_DIRECTIONS_: Produce an exact copy of all the data below, dropping every image.

*****

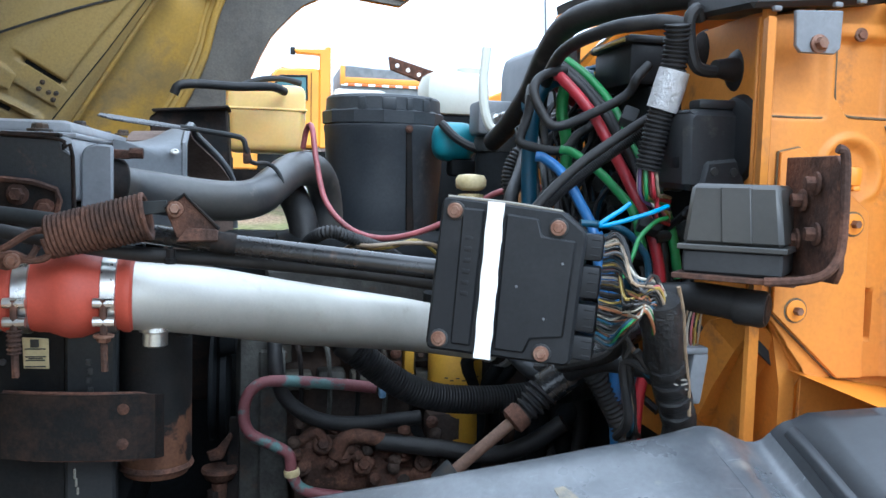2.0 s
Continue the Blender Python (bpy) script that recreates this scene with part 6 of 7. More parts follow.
part("ring", sheet([[shroud_at(k, a) for a in np.linspace(radians(20), radians(158), 60)] for k in np.linspace(0, 1, 9)], 0.004, (0, -0.5, 1)), M["grey_paint"], shr, "", 50)
part("mouth_lip", tube([(-0.203 + mouth(a), max(YC + 0.321 * math.cos(a), 1.567), 1.375 + 0.321 * math.sin(a)) for a in np.linspace(radians(20), radians(158), 30)], 0.006, 7, 1), M["grey_paint"], shr)
part("ring_lining", sheet([[(-0.205 + (mouth(a) - 0.002) * k, YC + r * math.cos(a), 1.375 + r * math.sin(a)) for a in np.linspace(radians(2), radians(112), 50)] for k, r in ((0.02, 0.306), (0.5, 0.308), (1.0, 0.310))], 0.003, (0, 0, -1)), M["dusty_brown"], shr, "rusty inner face")
part("rivet", lathe([(0.0075, 0), (0.0068, 0.002), (0.003, 0.003), (0.0022, 0.0015)], (-0.114, 1.546, 1.640), (0.1, -0.6, 0.8), 16), M["alu"], shr)
part("stay_blade", plate([(-0.228, 1.486, 1.6945), (-0.226, 1.506, 1.699), (-0.165, 1.506, 1.692), (-0.085, 1.504, 1.681), (-0.085, 1.496, 1.678), (-0.15, 1.490, 1.682), (-0.205, 1.486, 1.688)], (0, 0, -0.003), 0.001), M["black_steel"], shr, "flat end of the stay")
part("stay_rod", tube([(-0.10, 1.50, 1.680), (-0.052, 1.50, 1.674), (-0.010, 1.50, 1.668), (0.001, 1.50, 1.662), (0.005, 1.50, 1.648), (0.011, 1.51, 1.628)], 0.0044, 8, 5), M["grey_dark"], shr, "grey stay rod")
part("stay_tab", box((0.006, 1.505, 1.637), (0.012, 0.012, 0.028), 0.003), M["rust"], shr, "rusty clip")
part("hose_strap", tube([(0.010, 1.51, 1.628), (0.020, 1.54, 1.625), (0.038, 1.59, 1.626), (0.054, 1.600, 1.618), (0.066, 1.600, 1.598), (0.066, 1.601, 1.575), (0.056, 1.602, 1.556)], 0.0040, 8, 5), M["grey_dark"], shr, "steel strap round the hose")
fan = thing("engine_fan", "dark engine fan behind the radiator", "fan", (-0.1, YC, 1.375))
part("hub", lathe([(0.07, 0), (0.075, 0.02), (0.05, 0.06), (0.02, 0.07)], (-0.215, YC, 1.375), (1, 0, 0), 20), M["dark"], fan)
for k in range(8):
    a = 2 * math.pi * k / 8 + 0.3
    d = Vector((0, math.cos(a), math.sin(a)))
    s = Vector((0, -math.sin(a), math.cos(a)))
    c = Vector((-0.190, YC, 1.375))
    part("blade", plate([c + d * 0.06 - s * 0.03, c + d * 0.24 - s * 0.05, c + d * 0.24 + s * 0.05 + Vector((0.05, 0, 0)), c + d * 0.06 + s * 0.03 + Vector((0.03, 0, 0))], (0.006, 0, 0), 0.001), M["dark"], fan)

res = thing("coolant_reservoir", "aged yellow translucent coolant tank with black hoses", "tank", (0.05, 2.28, 1.60))
part("shell", box((0.038, 2.30, 1.747), (0.196, 0.15, 0.170), 0.022, None, 4), M["tank_yellow"], res)
part("seam", box((0.038, 2.30, 1.770), (0.202, 0.156, 0.006), 0.0025), M["tank_yellow"], res)
part("spout", lathe([(0.022, 0), (0.022, 0.02), (0.012, 0.024)], (0.03, 2.29, 1.812), (0, 0, 1), 16), M["rust"], res)
part("hose", tube([(-0.170, 2.10, 1.785), (-0.158, 2.10, 1.805), (-0.120, 2.11, 1.812), (-0.03, 2.13, 1.812), (0.050, 2.16, 1.818), (0.082, 2.20, 1.812)], 0.0108, 12, 5), M["rubber"], res)
part("hose", tube([(-0.02, 2.25, 1.828), (0.03, 2.26, 1.846), (0.08, 2.27, 1.850), (0.125, 2.28, 1.842)], 0.008, 10, 5), M["rubber"], res)
part("cradle", box((0.04, 2.34, 1.60), (0.24, 0.12, 0.04), 0.008), M["rust_dark"], res)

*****

_THE SOLUTION_:
2.0 s
Continue the Blender Python (bpy) script that recreates this scene with part 6 of 7. More parts follow.
part("ring", sheet([[shroud_at(k, a) for a in np.linspace(radians(20), radians(158), 60)] for k in np.linspace(0, 1, 9)], 0.004, (0, -0.5, 1)), M["grey_paint"], shr, "", 50)
part("mouth_lip", tube([(-0.203 + mouth(a), max(YC + 0.321 * math.cos(a), 1.567), 1.375 + 0.321 * math.sin(a)) for a in np.linspace(radians(20), radians(158), 30)], 0.006, 7, 1), M["grey_paint"], shr)
part("ring_lining", sheet([[(-0.205 + (mouth(a) - 0.002) * k, YC + r * math.cos(a), 1.375 + r * math.sin(a)) for a in np.linspace(radians(2), radians(112), 50)] for k, r in ((0.02, 0.306), (0.5, 0.308), (1.0, 0.310))], 0.003, (0, 0, -1)), M["dusty_brown"], shr, "rusty inner face")
part("rivet", lathe([(0.0075, 0), (0.0068, 0.002), (0.003, 0.003), (0.0022, 0.0015)], (-0.114, 1.546, 1.640), (0.1, -0.6, 0.8), 16), M["alu"], shr)
part("stay_blade", plate([(-0.228, 1.486, 1.6945), (-0.226, 1.506, 1.699), (-0.165, 1.506, 1.692), (-0.085, 1.504, 1.681), (-0.085, 1.496, 1.678), (-0.15, 1.490, 1.682), (-0.205, 1.486, 1.688)], (0, 0, -0.003), 0.001), M["black_steel"], shr, "flat end of the stay")
part("stay_rod", tube([(-0.10, 1.50, 1.680), (-0.052, 1.50, 1.674), (-0.010, 1.50, 1.668), (0.001, 1.50, 1.662), (0.005, 1.50, 1.648), (0.011, 1.51, 1.628)], 0.0044, 8, 5), M["grey_dark"], shr, "grey stay rod")
part("stay_tab", box((0.006, 1.505, 1.637), (0.012, 0.012, 0.028), 0.003), M["rust"], shr, "rusty clip")
part("hose_strap", tube([(0.010, 1.51, 1.628), (0.020, 1.54, 1.625), (0.038, 1.59, 1.626), (0.054, 1.600, 1.618), (0.066, 1.600, 1.598), (0.066, 1.601, 1.575), (0.056, 1.602, 1.556)], 0.0040, 8, 5), M["grey_dark"], shr, "steel strap round the hose")
fan = thing("engine_fan", "dark engine fan behind the radiator", "fan", (-0.1, YC, 1.375))
part("hub", lathe([(0.07, 0), (0.075, 0.02), (0.05, 0.06), (0.02, 0.07)], (-0.215, YC, 1.375), (1, 0, 0), 20), M["dark"], fan)
for k in range(8):
    a = 2 * math.pi * k / 8 + 0.3
    d = Vector((0, math.cos(a), math.sin(a)))
    s = Vector((0, -math.sin(a), math.cos(a)))
    c = Vector((-0.190, YC, 1.375))
    part("blade", plate([c + d * 0.06 - s * 0.03, c + d * 0.24 - s * 0.05, c + d * 0.24 + s * 0.05 + Vector((0.05, 0, 0)), c + d * 0.06 + s * 0.03 + Vector((0.03, 0, 0))], (0.006, 0, 0), 0.001), M["dark"], fan)

res = thing("coolant_reservoir", "aged yellow translucent coolant tank with black hoses", "tank", (0.05, 2.28, 1.60))
part("shell", box((0.038, 2.30, 1.747), (0.196, 0.15, 0.170), 0.022, None, 4), M["tank_yellow"], res)
part("seam", box((0.038, 2.30, 1.770), (0.202, 0.156, 0.006), 0.0025), M["tank_yellow"], res)
part("spout", lathe([(0.022, 0), (0.022, 0.02), (0.012, 0.024)], (0.03, 2.29, 1.812), (0, 0, 1), 16), M["rust"], res)
part("hose", tube([(-0.170, 2.10, 1.785), (-0.158, 2.10, 1.805), (-0.120, 2.11, 1.812), (-0.03, 2.13, 1.812), (0.050, 2.16, 1.818), (0.082, 2.20, 1.812)], 0.0108, 12, 5), M["rubber"], res)
part("hose", tube([(-0.02, 2.25, 1.828), (0.03, 2.26, 1.846), (0.08, 2.27, 1.850), (0.125, 2.28, 1.842)], 0.008, 10, 5), M["rubber"], res)
part("cradle", box((0.04, 2.34, 1.60), (0.24, 0.12, 0.04), 0.008), M["rust_dark"], res)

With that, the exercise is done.